HÁ GENTE PARA QUEM A CONSTITUIÇÃO DA REPUBLICA É PAPEL,
ou O FUNIL FOI UMA GRANDE INVENÇÃO
por José Veloso
Uma ministra opinou sobre direitos dos moradores da Associação 25 de Abril, no Apeadeiro, em Lagos, mais conhecidos, com todo o orgulho e dignidade, por “índios da Meia Praia”.
Vejamos. Esses direitos, além dos Constitucionais, estão consagrados no Diário do Governo nº 182, de o8/o8/1974 e no Diário da Republica nº 158, de 08/07/1976, onde se publicaram despachos do governo que, respectivamente, atribuem à Câmara Municipal de Lagos a responsabilidade pelas infra-estruturas urbanas no local, aprovam os projectos do aproveitamento urbanístico para a Associação, e declaram a utilidade pública urgente para efeitos de expropriação dos terrenos. Os governos financiaram as obras das habitações.
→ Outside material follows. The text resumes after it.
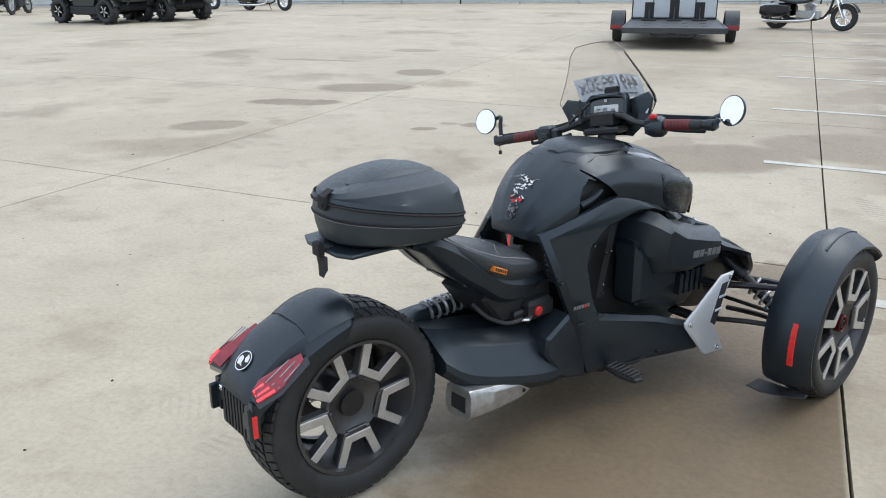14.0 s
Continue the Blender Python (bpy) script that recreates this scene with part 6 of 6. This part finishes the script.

Os moradores cumpriram, com trabalho árduo, e pagaram. Cunha Telles filmou, em longa-metragem, e levou a festivais internacionais. José Afonso, poeta, celebrizou com música. Universidades, seminários e publicações, nacionais e estrangeiras, estudaram. Dulce Pontes cantou “os índios da meia praia” na abertura da Assembleia Geral da ONU, em Nova Iorque. A RTP tem repetidamente transmitido o filme. O Publico divulgou o vídeo.
Estávamos perante uma mais valia sociocultural, esplêndida na sua genuinidade. A ideologia classista, condenou o bairro à exclusão social. Para ser “desactivado”, (sic, como qualquer máquina que não serve), ministra dixit, em concordância com as deturpações do presidente da Câmara. Apareceu o muro da vergonha, do golf. Sem projecto, sem licença, clandestino. Proibido. Mas impune.
Ora, que eu saiba, aqueles despachos obrigam todos, presidente e ministra incluídos. Que eu saiba, a legislação sobre declarações de utilidade pública de solos proíbe expressamente que seja dado outro uso ao terreno abrangido.
Mas verifico que, na informação emanada da ministra da Agricultura, do Mar, do Ambiente e do Ordenamento do Território, em resposta a pergunta feita na Assembleia da República, vária legislação é mencionada. Mas aqueles despachos não são, nem os direitos e obrigações neles consignados. Portanto, para a ministra, conforme a legislação que seleccionou, esses direitos e obrigações não existem. Com o efeito duma aceitação implícita da sua recusa, e da não exigência ética e política de que sejam cumpridos.
Ora isso não pode ter sido por interpretação da lei. Por postura ideológica, pois veremos. Ou foi esquecimento, imperdoável. Ou ignorância, inaceitável. Não sei. Se não foi nada disto, funcionou o funil, por onde há quem aplique as leis, ou então que seja a ministra a se explicar. Argumentos com piruetas circenses, não cabem.
Na legislação, como na palavra da ministra, a questão está também no terreno da responsabilidade da Câmara Municipal de Lagos.
Resta saber se a dita Câmara também sofre do que podem ser o esquecimento ou a ignorância da ministra, ou se usa o tal funil. Ou então, mais simples, se soma tudo, na mesma postura ideológica, acrescida do servilismo ao Poder Palpita-me que é isso.
È do conhecimento público que está em subscrição um abaixo assinado de apoio à Associação 25 de Abril na reclamação dos direitos de cidadania dos seus moradores.
Já o assinei. Era bom que fosse dada à ministra a oportunidade de saber dele. A ver se assinava. A ver se repara que quando cita aquelas leis com frieza (vi as lágrimas da ministra italiana a anunciar sacrifícios ao povo, esse é o mundo a que pertenço), não está só a prestar vassalagem ao Poder que venera, tem na frente pessoas que anseiam por justiça.
Que cumprem as leis. A Constituição da República. Ela não.